Not to get further off track, but I’ve got some old casting Alumilite resin (4 years old), do you think it’s worth casting? I tried a test cast the other day (equal parts A& B) and the part never fully dried. It was sticky to the touch. I was just wonder if this resin was worth experimenting with (maybe more of A or B) to get a decent cast? I know that the resin goes bad 6-12 months so next time I order a bunch I’ll make sure that I have enough projects to cover the gallon. I think I would have actually used it all up, but we moved and the resin got packed away.

Not to change the subject. But I have found that the MTH 20-89010 is a great FRED for large scale. It is a yellow box mounted on a freight truck. I cut away the knuckle with my dremel and added a 9V battery plug. It’s red strobe is very bright, especially at night, and looks to scale. It has a small air hose on the bottom. I cut it off to about a quarter of an inch long, drilled a hole in the top of a Aristo Craft knuckle and slid it in. I mounted the one I purchased on the end of my double stacks and laid the 9V battery in the well. Looks very good.

Craig: that’s exactly what I do.

Resin at 4 years old is probably no good. Moisture is usually the biggest problem - it will foam when it starts to set. Not setting sounds like a mixing problem.

With Alumilite, the B side tends to form crystals (which you can strain out) and the casting will have dark spots.
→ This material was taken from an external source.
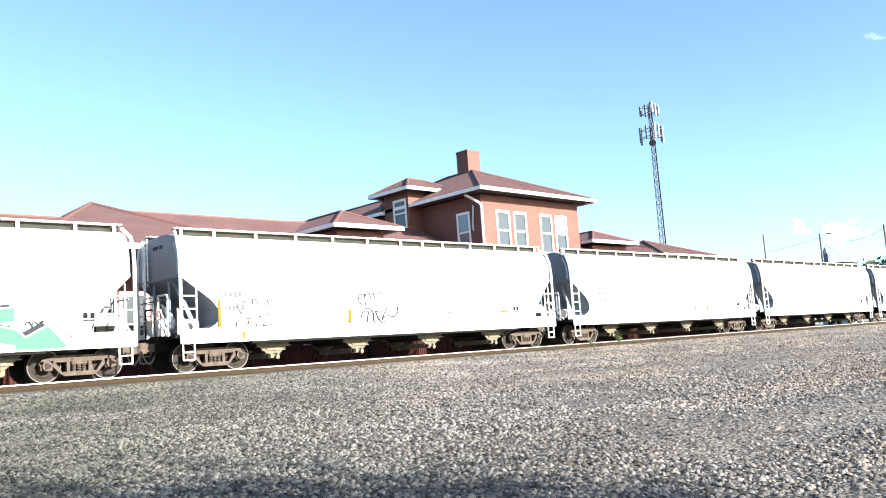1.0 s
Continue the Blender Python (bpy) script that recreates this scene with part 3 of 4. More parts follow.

This is generally cosmetic, and I might use it for my own purposes.

Thanks for the info. I’ll try straining the B side because it has crystallized a bit. The gallon jug actually had formed a seal over the B side, so it might have preserved some life. Sounds like its worth experimenting with until it’s used up.

Burl,

i see diagonal parts below the center pivots.

were they necessary for 3D printing?

No, its necessary to release air from that part of the cavity during casting. From what I have been told, Shapeways uses a wax support material when you order something printed in acrylic. The wax is removed during the cleaning process, so you don’t have to design support structure for your models.

I poured the mold for the underframe a couple days ago:

Fantastic as always …Love your eye for detail and making it solid!

The brass patterns for the plug door came in today. I cheated a little bit & put some of them together on a sprue. Shapeways discourages that, but it went through.

(http://burlrice.com/_LS_PS50.5boxcar/brass3_lr.jpg)

The remainder of the parts I had ordered came in a couple days ago. I wanted to get a coat of paint on them before I make molds so I could see if any sanding would be required. You’ll have to look over the quality of the (iPhone) photos - there is a little bit of a fish-eye effect in them:

(http://burlrice.com/_LS_PS50.5boxcar/end.jpg)

(http://burlrice.com/_LS_PS50.5boxcar/door1.jpg)

(http://burlrice.com/_LS_PS50.5boxcar/door2.jpg)

Wow, real nice. If I was into making metal cars I would want me some of them.

I built up an under frame tonight. Not sure why Photoshop wanted to change the resin to gray, but I was having a hard time getting the color balance right. Tan resin on a white background is hard to shoot sometimes.